Look in the material below for the line with "scene.camera, scene.frame_end = cam, frame(seconds)" and the line with "import itertools", then set down exactly those two lines and all lines between, nothing more.

□ □ □

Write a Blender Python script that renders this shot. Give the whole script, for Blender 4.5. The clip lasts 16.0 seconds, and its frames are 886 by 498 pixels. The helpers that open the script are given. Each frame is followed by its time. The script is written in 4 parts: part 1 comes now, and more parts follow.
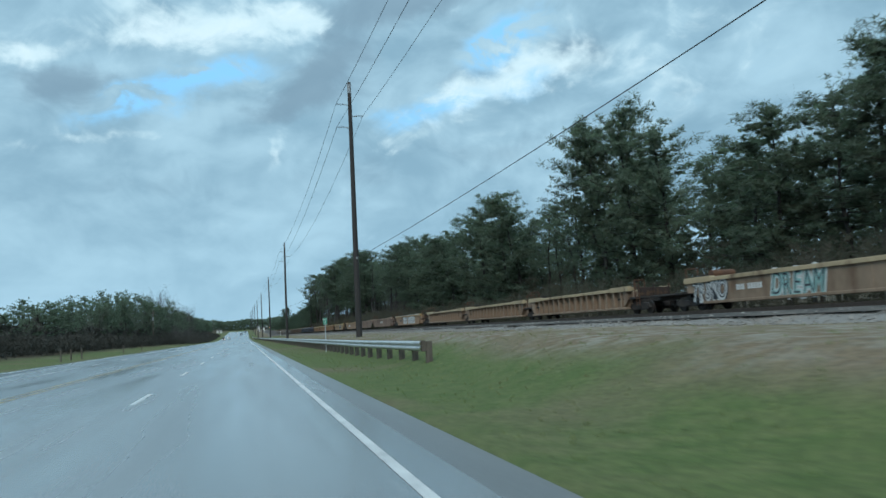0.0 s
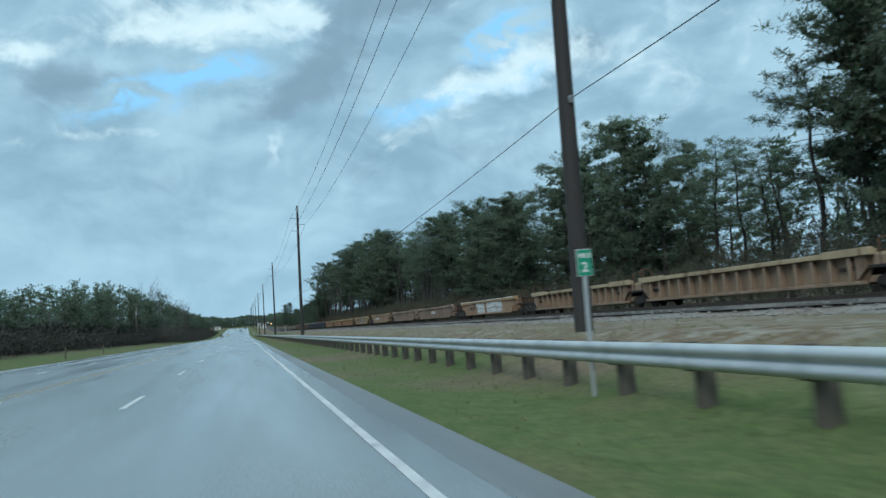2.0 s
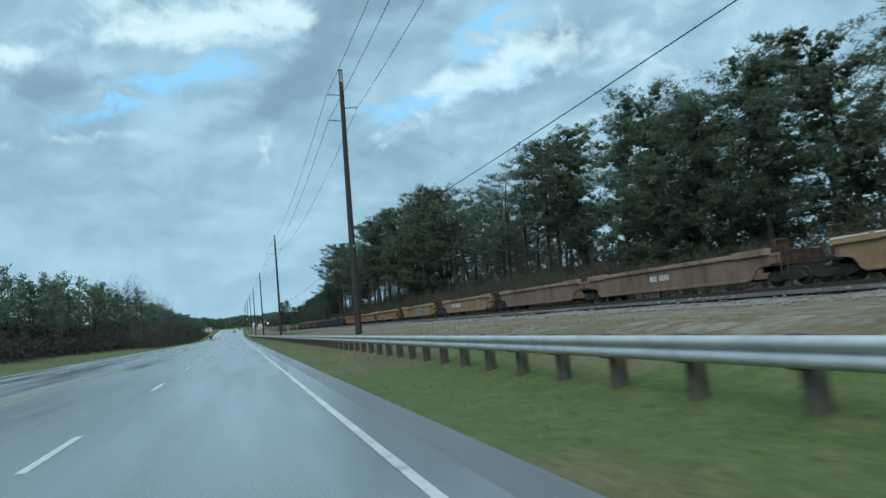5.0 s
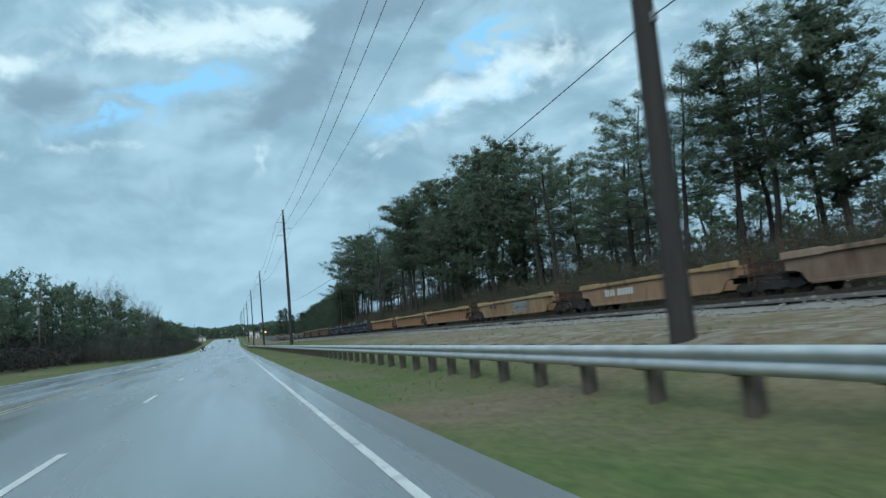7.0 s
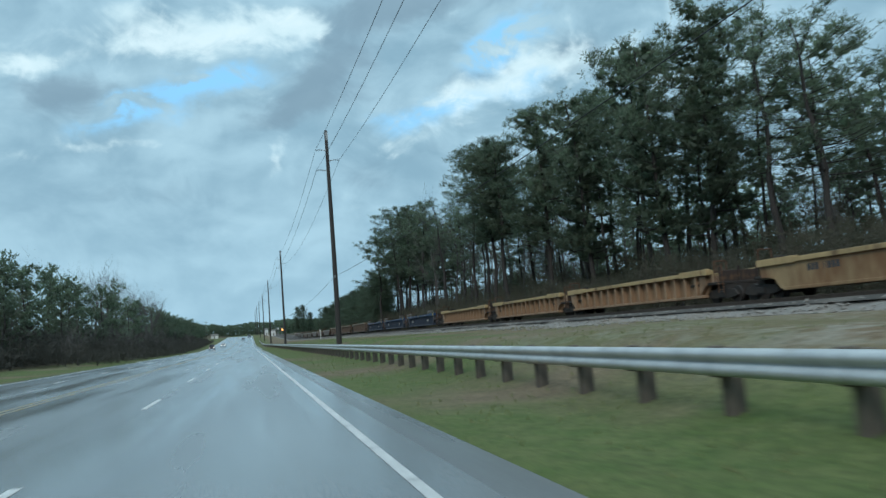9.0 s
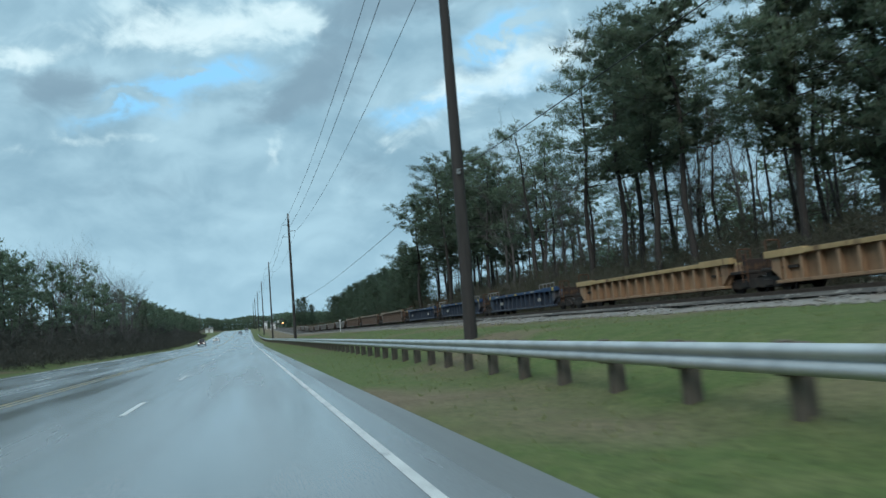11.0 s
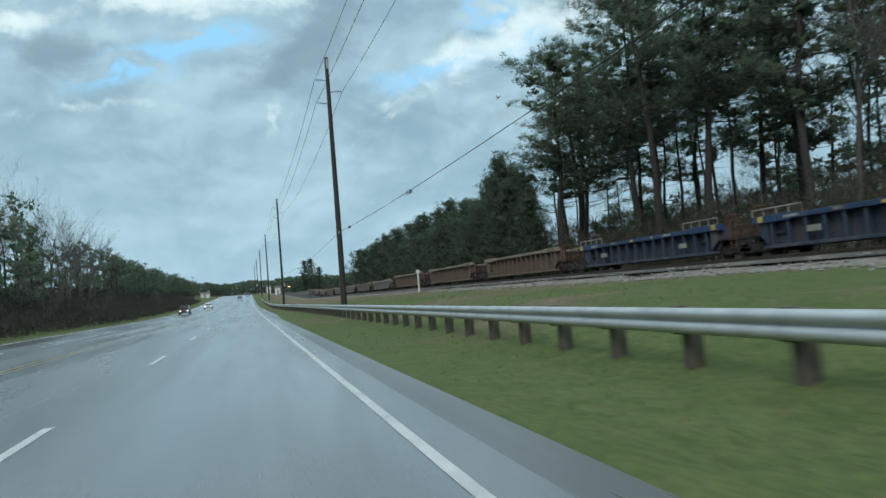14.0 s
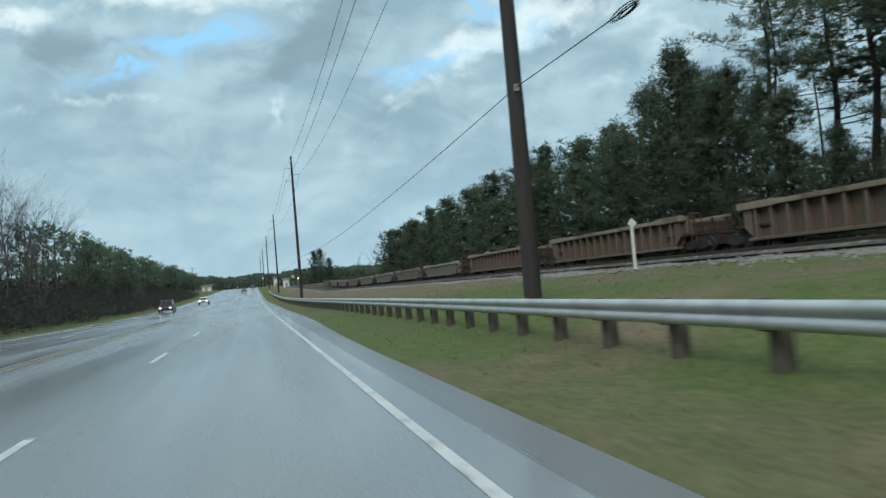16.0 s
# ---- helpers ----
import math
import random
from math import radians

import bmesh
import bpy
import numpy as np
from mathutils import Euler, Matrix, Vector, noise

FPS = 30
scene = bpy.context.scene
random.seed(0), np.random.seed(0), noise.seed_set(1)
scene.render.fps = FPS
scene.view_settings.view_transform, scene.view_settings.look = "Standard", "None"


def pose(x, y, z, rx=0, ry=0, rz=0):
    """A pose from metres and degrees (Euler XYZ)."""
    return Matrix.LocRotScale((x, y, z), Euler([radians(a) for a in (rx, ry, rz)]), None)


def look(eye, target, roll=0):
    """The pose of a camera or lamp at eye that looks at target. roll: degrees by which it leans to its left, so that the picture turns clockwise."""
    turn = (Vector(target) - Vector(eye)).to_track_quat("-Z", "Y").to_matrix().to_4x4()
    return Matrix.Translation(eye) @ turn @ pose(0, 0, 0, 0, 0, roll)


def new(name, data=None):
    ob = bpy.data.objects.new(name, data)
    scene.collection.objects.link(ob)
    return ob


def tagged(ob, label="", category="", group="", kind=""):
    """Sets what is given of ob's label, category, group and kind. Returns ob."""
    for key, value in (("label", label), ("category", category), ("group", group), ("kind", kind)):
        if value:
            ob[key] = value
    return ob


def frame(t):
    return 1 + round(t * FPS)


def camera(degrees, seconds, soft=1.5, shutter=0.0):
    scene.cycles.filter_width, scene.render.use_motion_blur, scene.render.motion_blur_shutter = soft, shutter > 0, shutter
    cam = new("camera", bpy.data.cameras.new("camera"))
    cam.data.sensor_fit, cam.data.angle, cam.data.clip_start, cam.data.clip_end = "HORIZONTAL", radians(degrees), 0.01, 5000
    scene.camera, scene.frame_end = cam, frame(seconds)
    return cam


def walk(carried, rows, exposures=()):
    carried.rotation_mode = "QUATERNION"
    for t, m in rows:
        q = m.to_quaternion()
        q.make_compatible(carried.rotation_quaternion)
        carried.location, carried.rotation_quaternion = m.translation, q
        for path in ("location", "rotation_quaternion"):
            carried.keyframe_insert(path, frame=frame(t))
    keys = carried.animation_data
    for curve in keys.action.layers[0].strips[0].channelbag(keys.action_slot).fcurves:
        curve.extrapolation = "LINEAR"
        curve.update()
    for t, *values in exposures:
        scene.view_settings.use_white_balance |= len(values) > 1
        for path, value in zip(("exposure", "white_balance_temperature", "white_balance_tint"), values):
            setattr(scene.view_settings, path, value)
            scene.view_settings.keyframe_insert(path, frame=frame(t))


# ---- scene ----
import itertools

EYE = 1.25
PATH = [  # seconds, metres along the road, yaw, pitch, roll
    (0.0, 0.00, -14.97, 5.97, 3.37),
    (0.5, 9.75, -14.94, 6.08, 3.45),
    (1.0, 19.37, -14.99, 5.88, 3.48),
    (1.5, 28.78, -14.95, 5.84, 3.55),
    (2.0, 38.00, -14.98, 5.64, 3.71),
    (2.5, 47.41, -15.01, 5.11, 3.89),
    (3.0, 56.72, -15.08, 4.85, 4.17),
    (3.5, 65.90, -15.10, 4.97, 4.53),
    (4.0, 74.95, -15.15, 5.20, 4.83),
    (4.2, 78.58, -15.24, 5.27, 4.86),
    (6.3, 117.22, -15.57, 5.71, 4.87),
    (6.5, 120.96, -15.63, 5.87, 4.88),
    (7.0, 130.45, -15.72, 6.11, 4.91),
    (7.5, 140.30, -15.50, 5.88, 4.90),
    (8.0, 150.12, -15.12, 6.05, 4.74),
    (8.5, 160.02, -14.77, 6.35, 4.52),
    (9.0, 169.86, -14.68, 6.22, 4.36),
    (9.2, 173.78, -14.64, 6.02, 4.34),
    (11.3, 214.97, -14.91, 5.66, 4.35),
    (11.5, 218.87, -14.92, 5.52, 4.31),
    (12.0, 228.51, -14.93, 5.54, 4.36),
    (12.5, 238.04, -14.95, 5.54, 4.39),
    (13.0, 247.53, -14.98, 4.96, 4.40),
    (13.5, 256.98, -14.93, 4.11, 4.43),
    (14.0, 266.33, -14.85, 3.13, 4.37),
    (14.5, 275.77, -14.79, 2.67, 4.21),
    (15.0, 285.21, -14.71, 2.54, 4.24),
    (15.5, 294.61, -14.57, 2.66, 4.47),
    (16.0, 304.00, -14.46, 2.61, 4.69),
]
cam = camera(62.2, 16.0, soft=1.5, shutter=0.25)
walk(cam, [(t, pose(0, s, EYE, 90 + p, r, y)) for t, s, y, p, r in PATH],
     exposures=[(0.0, 0.08, 6050, 8), (9.0, 0.08, 6150, 8), (12.5, 0.10, 6350, 9), (16.0, 0.12, 6700, 12)])

# ---------------------------------------------------------------- world and sun
SUN_AZ, SUN_EL = radians(215), radians(38)      # compass turn from +y to +x
world = bpy.data.worlds.new("cloudy_sky")
scene.world = world
world.use_nodes = True
wn, wl = world.node_tree.nodes, world.node_tree.links
wn.clear()


def wmath(op, a, b=None, c=None):
    n = wn.new("ShaderNodeMath")
    n.operation = op
    for i, v in enumerate((a, b, c)):
        if v is None:
            continue
        if isinstance(v, (int, float)):
            n.inputs[i].default_value = v
        else:
            wl.new(v, n.inputs[i])
    return n.outputs[0]


def wmix(fac, a, b):
    n = wn.new("ShaderNodeMix")
    n.data_type = "RGBA"
    for sock, v in ((n.inputs[0], fac), (n.inputs[6], a), (n.inputs[7], b)):
        if isinstance(v, (int, float)):
            sock.default_value = v
        elif isinstance(v, tuple):
            sock.default_value = (*v, 1)
        else:
            wl.new(v, sock)
    return n.outputs[2]


def wstep(v, lo, hi):
    n = wn.new("ShaderNodeMapRange")
    n.interpolation_type = "SMOOTHSTEP"
    wl.new(v, n.inputs[0])
    n.inputs[1].default_value, n.inputs[2].default_value = lo, hi
    return n.outputs[0]


def wnoise(vec, scale, detail=5.0, rough=0.55, distort=0.0):
    n = wn.new("ShaderNodeTexNoise")
    wl.new(vec, n.inputs["Vector"])
    n.inputs["Scale"].default_value = scale
    n.inputs["Detail"].default_value = detail
    n.inputs["Roughness"].default_value = rough
    n.inputs["Distortion"].default_value = distort
    return n.outputs[0]


tc = wn.new("ShaderNodeTexCoord")
sep = wn.new("ShaderNodeSeparateXYZ")
wl.new(tc.outputs["Generated"], sep.inputs[0])
dx, dy, dz = sep.outputs
# azimuth and elevation of each direction, in degrees, from straight down the road
azim = wmath("MULTIPLY", wmath("ARCTAN2", dx, dy), 57.2958)
elev = wmath("MULTIPLY", wmath("ARCSINE", dz), 57.2958)
# clouds drift in two layers, each torn by turbulence
field = wn.new("ShaderNodeCombineXYZ")
wl.new(wmath("MULTIPLY", azim, 0.1), field.inputs[0])
wl.new(wmath("MULTIPLY", elev, 0.15), field.inputs[1])


def wshift(vec, dx_, dy_, dz_):
    n = wn.new("ShaderNodeVectorMath")
    n.operation = "ADD"
    wl.new(vec, n.inputs[0])
    n.inputs[1].default_value = (dx_, dy_, dz_)
    return n.outputs[0]


def centred(v, k):
    return wmath("MULTIPLY", wmath("SUBTRACT", v, 0.5), k)


big = wnoise(field.outputs[0], 0.85, 4.0, 0.50, 0.5)
fine = wnoise(wshift(field.outputs[0], 3.1, 7.7, 2.0), 2.2, 6.0, 0.52, 0.5)
lit = wnoise(wshift(field.outputs[0], 3.1 - 0.05, 7.7 + 0.10, 2.0), 2.2, 6.0, 0.52, 0.5)
relief = wmath("SUBTRACT", fine, lit)
bulk = wnoise(wshift(field.outputs[0], 1.3, 4.2, 5.0), 1.0, 5.0, 0.50, 0.6)
bulk_lit = wnoise(wshift(field.outputs[0], 1.3 - 0.12, 4.2 + 0.2, 5.0), 1.0, 5.0, 0.50, 0.6)
swell = wmath("SUBTRACT", bulk, bulk_lit)
# turbulence bends the outline of every opening
sway_a = wnoise(wshift(field.outputs[0], 11.0, 2.0, 1.0), 1.5, 6.0, 0.55)
sway_e = wnoise(wshift(field.outputs[0], 5.0, 13.0, 4.0), 1.5, 6.0, 0.55)
torn_az = wmath("ADD", azim, centred(sway_a, 9.0))
torn_el = wmath("ADD", elev, centred(sway_e, 5.0))


def gap(az, el, wide, high, turn=0.0, weight=1.0):
    """How near a direction lies to an opening between clouds, 1 at its middle."""
    a = wmath("SUBTRACT", torn_az, az)
    e = wmath("SUBTRACT", torn_el, el)
    c, s = math.cos(radians(turn)), math.sin(radians(turn))
    u = wmath("DIVIDE", wmath("ADD", wmath("MULTIPLY", a, c), wmath("MULTIPLY", e, s)), wide)
    v = wmath("DIVIDE", wmath("SUBTRACT", wmath("MULTIPLY", e, c), wmath("MULTIPLY", a, s)), high)
    r2 = wmath("ADD", wmath("MULTIPLY", u, u), wmath("MULTIPLY", v, v))
    return wmath("MULTIPLY", wmath("POWER", 2.718, wmath("MULTIPLY", r2, -1.0)), weight)


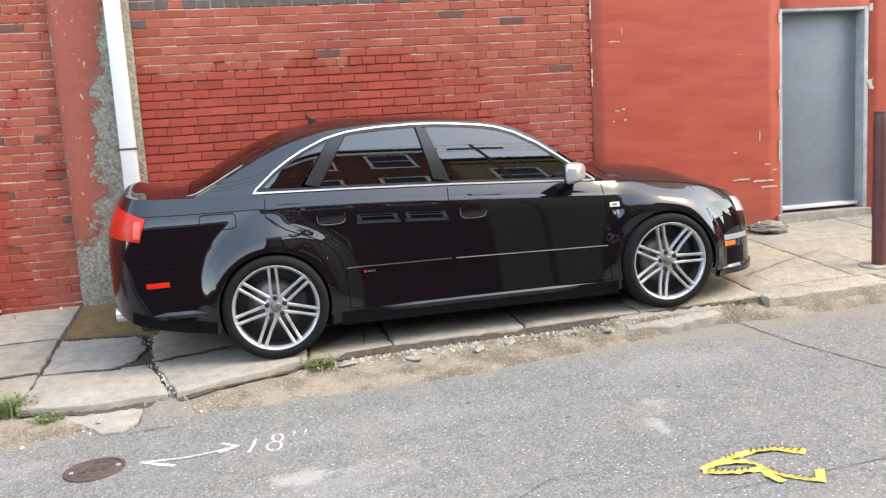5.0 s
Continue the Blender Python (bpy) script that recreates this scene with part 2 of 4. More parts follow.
def worn_paint():
    """Thin road paint, broken where the stones show through."""
    n = Nodes("worn_white_road_paint")
    n.done(n.mix(n.noise(50), (0.58, 0.57, 0.55), (0.70, 0.69, 0.67)), 0.85)
    clear = n.t.nodes.new("ShaderNodeBsdfTransparent")
    mixer = n.t.nodes.new("ShaderNodeMixShader")
    n.put(mixer.inputs[0], n.ramp(n.math("ADD", n.noise(130, 4, 0.7), n.math("MULTIPLY", n.noise(14, 3), 0.35)), 0.56, 0.96, 0.12, 0.88))
    n.t.links.new(clear.outputs[0], mixer.inputs[2])
    n.t.links.new(n.b.outputs[0], mixer.inputs[1])
    n.t.links.new(mixer.outputs[0], n.out.inputs[0])
    return n.mat


def car_paint():
    n = Nodes("black_car_paint")
    dust = n.ramp(n.noise(3.0, 5, 0.65), 0.45, 0.8, 0.0, 0.008)
    n.bump(n.noise(900, 2), 0.015, 0.001)
    return n.done(n.mix(dust, (0.0026, 0.0028, 0.0046), (0.10, 0.095, 0.09)), 0.3, 0.0, 0.0, 1.0)


M = {
    "brick": brick_material(), "mortar": mortar_material(), "render": render_material(), "pilaster": pilaster_material(),
    "asphalt": asphalt_material(), "soil": soil_material(), "car_paint": car_paint(),
    "slab": concrete("pavement_concrete", (0.235, 0.208, 0.168), (0.395, 0.362, 0.308), 140.0, (0.165, 0.138, 0.105), 0.35),
    "slab_tan": concrete("exposed_aggregate", (0.190, 0.158, 0.115), (0.520, 0.465, 0.375), 105.0, (0.190, 0.145, 0.095), 0.25, 0.7, 0.8),
    "rusty": concrete("rust_stained_concrete", (0.110, 0.070, 0.030), (0.235, 0.155, 0.072), 70.0, (0.110, 0.068, 0.030), 0.5),
    "kerb": concrete("kerb_concrete", (0.255, 0.230, 0.190), (0.410, 0.380, 0.328), 120.0, (0.190, 0.164, 0.130), 0.4),
    "tar": plain("black_tar", (0.036, 0.036, 0.040), 0.6, scale=20, vary=0.4, bump=0.5),
    # Earth of joints and cracks; also colours the shadow lines under slab edges.
    "under": plain("joint_dirt_and_gap_shade", (0.075, 0.060, 0.045), 0.95, scale=40, vary=0.5, bump=0.6),
    "white_metal": plain("white_painted_metal", (0.624, 0.624, 0.616), 0.45, scale=6, vary=0.05, bump=0.05),
    "grey_door": plain("blue_grey_door_paint", (0.172, 0.196, 0.228), 0.45, scale=2.5, vary=0.10, bump=0.06),
    "jamb": plain("grey_jamb_paint", (0.352, 0.360, 0.360), 0.5, scale=5, vary=0.22, bump=0.15),
    "bollard": plain("brown_red_steel_paint", (0.124, 0.044, 0.038), 0.5, scale=9, vary=0.25, bump=0.15),
    "chrome": plain("satin_chrome", (0.86, 0.86, 0.86), 0.28, 0.65, scale=20, vary=0.03, bump=0.0),
    "alloy": plain("silver_alloy", (0.50, 0.50, 0.50), 0.30, 0.55, scale=60, vary=0.05, bump=0.0),
    "silver": plain("silver_mirror_cap", (0.52, 0.52, 0.52), 0.32, 0.6, scale=50, vary=0.03, bump=0.0),
    "rubber": plain("tyre_rubber", (0.011, 0.011, 0.0115), 0.8, scale=60, vary=0.3, bump=0.15, spec=0.2),
    "black": plain("black_plastic", (0.012, 0.012, 0.013), 0.5, scale=60, vary=0.2, bump=0.05),
    "gloss": plain("satin_black_pillar", (0.018, 0.018, 0.02), 0.22, scale=60, vary=0.15, bump=0.0, spec=0.5),
    # Dull black for sills and gaps, and for dark bands that imitate shade.
    "skirt": plain("black_sill_gaps_and_shade", (0.006, 0.006, 0.007), 0.3, scale=40, vary=0.2, bump=0.0, spec=0.06),
    "dark": plain("dark_interior", (0.018, 0.017, 0.016), 0.8, scale=30, vary=0.3, bump=0.2),
    "disc": plain("brake_steel", (0.25, 0.24, 0.23), 0.45, 0.9, scale=30, vary=0.2, bump=0.05),
    # Wheel metal with the barrel's shade put into its colour.
    "shaded_alloy": plain("shaded_barrel_metal", (0.055, 0.053, 0.05), 0.6, 0.3, scale=40, vary=0.3, bump=0.05),
    "brick_dark": plain("dark_glazed_brick", (0.088, 0.058, 0.058), 0.6, scale=14, vary=0.35, bump=0.3),
    "red_lens": plain("red_lamp_lens", (0.60, 0.020, 0.010), 0.25, scale=30, vary=0.08, bump=0.0, spec=0.3),
    "pink_lens": plain("pale_red_lens", (0.72, 0.13, 0.08), 0.22, scale=30, vary=0.08, bump=0.0, spec=0.4),
    "clear_lens": plain("clear_lamp_lens", (0.62, 0.63, 0.64), 0.10, 0.2, scale=30, vary=0.06, bump=0.0, coat=1.0),
    "orange": plain("orange_lamp_lens", (0.75, 0.16, 0.01), 0.2, scale=30, vary=0.05, bump=0.0, coat=0.6),
    "glass": glass_material("tinted_glass", (0.10, 0.10, 0.11), 0.0, 2.0),
    "yellow": plain("yellow_tape", (0.62, 0.50, 0.11), 0.45, scale=22, vary=0.22, bump=0.1),
    "tape_ink": plain("black_tape_print", (0.02, 0.02, 0.018), 0.5, scale=30, vary=0.2, bump=0.0),
    "chalk": worn_paint(),
    "iron": plain("rusty_cast_iron", (0.098, 0.070, 0.060), 0.75, 0.2, scale=35, vary=0.45, bump=0.5),
    "oil": plain("oil_stain", (0.085, 0.082, 0.078), 0.7, scale=40, vary=0.35, bump=0.4),
    "cardboard": plain("cardboard", (0.320, 0.200, 0.100), 0.8, scale=12, vary=0.15, bump=0.15),
    "rag": plain("grey_rag", (0.256, 0.224, 0.184), 0.9, scale=25, vary=0.3, bump=0.6),
    "straw": plain("dry_leaves", (0.184, 0.112, 0.056), 0.85, scale=25, vary=0.5, bump=0.6),
    "stone": plain("pale_gravel", (0.50, 0.465, 0.40), 0.85, scale=50, vary=0.35, bump=0.4),
    "leaf": plain("green_weed", (0.15, 0.20, 0.06), 0.6, scale=40, vary=0.4, bump=0.1),
    "bottle": glass_material("dark_green_glass", (0.03, 0.09, 0.035), 0.02, 1.5),
    "label": plain("pale_paper_label", (0.440, 0.424, 0.360), 0.7, scale=30, vary=0.1, bump=0.1),
    "far_brick": plain("dark_red_brick", (0.12, 0.040, 0.032), 0.8, scale=6, vary=0.3, bump=0.2),
    "far_tan": plain("tan_render", (0.22, 0.175, 0.115), 0.8, scale=3, vary=0.15, bump=0.2),
    "far_white": plain("white_window_frame", (0.72, 0.72, 0.70), 0.5, scale=5, vary=0.05, bump=0.0),
    "far_glass": plain("dark_window_glass", (0.02, 0.025, 0.03), 0.08, scale=5, vary=0.2, bump=0.0),
    "tarpaper": plain("roof_felt", (0.06, 0.06, 0.06), 0.8, scale=5, vary=0.3, bump=0.2),
    "wood": plain("weathered_wood", (0.14, 0.10, 0.07), 0.85, scale=10, vary=0.3, bump=0.4),
    "badge_red": plain("red_badge", (0.5, 0.03, 0.02), 0.3, bump=0.0),
    "carpet": plain("blue_plastic_bag", (0.30, 0.36, 0.44), 0.4, scale=20, vary=0.5, bump=0.4),
}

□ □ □

### [Final result]
    scene.camera, scene.frame_end = cam, frame(seconds)
    return cam


def walk(carried, rows, exposures=()):
    carried.rotation_mode = "QUATERNION"
    for t, m in rows:
        q = m.to_quaternion()
        q.make_compatible(carried.rotation_quaternion)
        carried.location, carried.rotation_quaternion = m.translation, q
        for path in ("location", "rotation_quaternion"):
            carried.keyframe_insert(path, frame=frame(t))
    keys = carried.animation_data
    for curve in keys.action.layers[0].strips[0].channelbag(keys.action_slot).fcurves:
        curve.extrapolation = "LINEAR"
        curve.update()
    for t, *values in exposures:
        scene.view_settings.use_white_balance |= len(values) > 1
        for path, value in zip(("exposure", "white_balance_temperature", "white_balance_tint"), values):
            setattr(scene.view_settings, path, value)
            scene.view_settings.keyframe_insert(path, frame=frame(t))


# ---- scene ----
import itertools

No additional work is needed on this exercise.